All this growth is forcing us to determine where we should buy a home. The big question is , “Where exactly do we plant a church?!” How can we tap into the growth in Holly Springs, Fuquay-Varina, and the southern parts of Apex and Raleigh? Where are the demographic, geographic, and sociologic fault lines that separate communities from one another? What current churches already exist in these areas and what church plants are being planned by other denominations? These are all questions that we need to answer over the next few months as we continue to decipher where exactly we will require to concentrate our time, energy, and resources.
So I ask God: “Where would Jesus plant?” I ask that question seriously.
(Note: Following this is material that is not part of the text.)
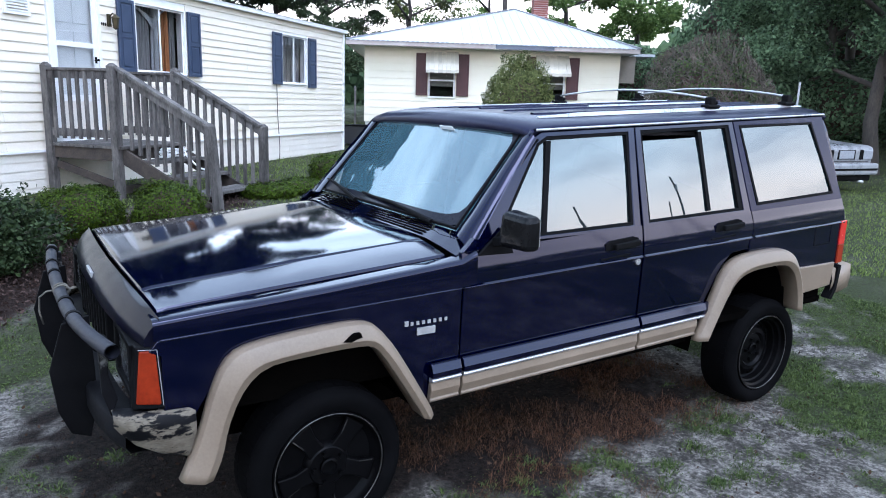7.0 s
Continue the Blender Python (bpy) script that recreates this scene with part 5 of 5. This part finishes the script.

Would He ask the same questions I am asking? Would He be overly concerned about numbers and demographics and projected growth? I’m not so sure he would. He did happen to arrive at a time where there was common currency, common language, a network of roads, and relative peace in Israel despite Roman occupation. These practical realities helped church growth for sure. These demographical realities may have helped the growth of the Gospel, but they were not his guiding light. Jesus obeyed the will of his Father. He took 12 men and taught them. Through those relationships a multiplication movement spread throughout the Greco-Roman world. So as we continue to wrestle with the data, we wrestle with humility and submission knowing that at the end of the day, growth begins through face-to-face relationships. We are praying that those relationships will develop and we ask that those reading these words will join us in that prayer.
All data is brought to you by Google, who brings it to you by the 2010 U.S. Census.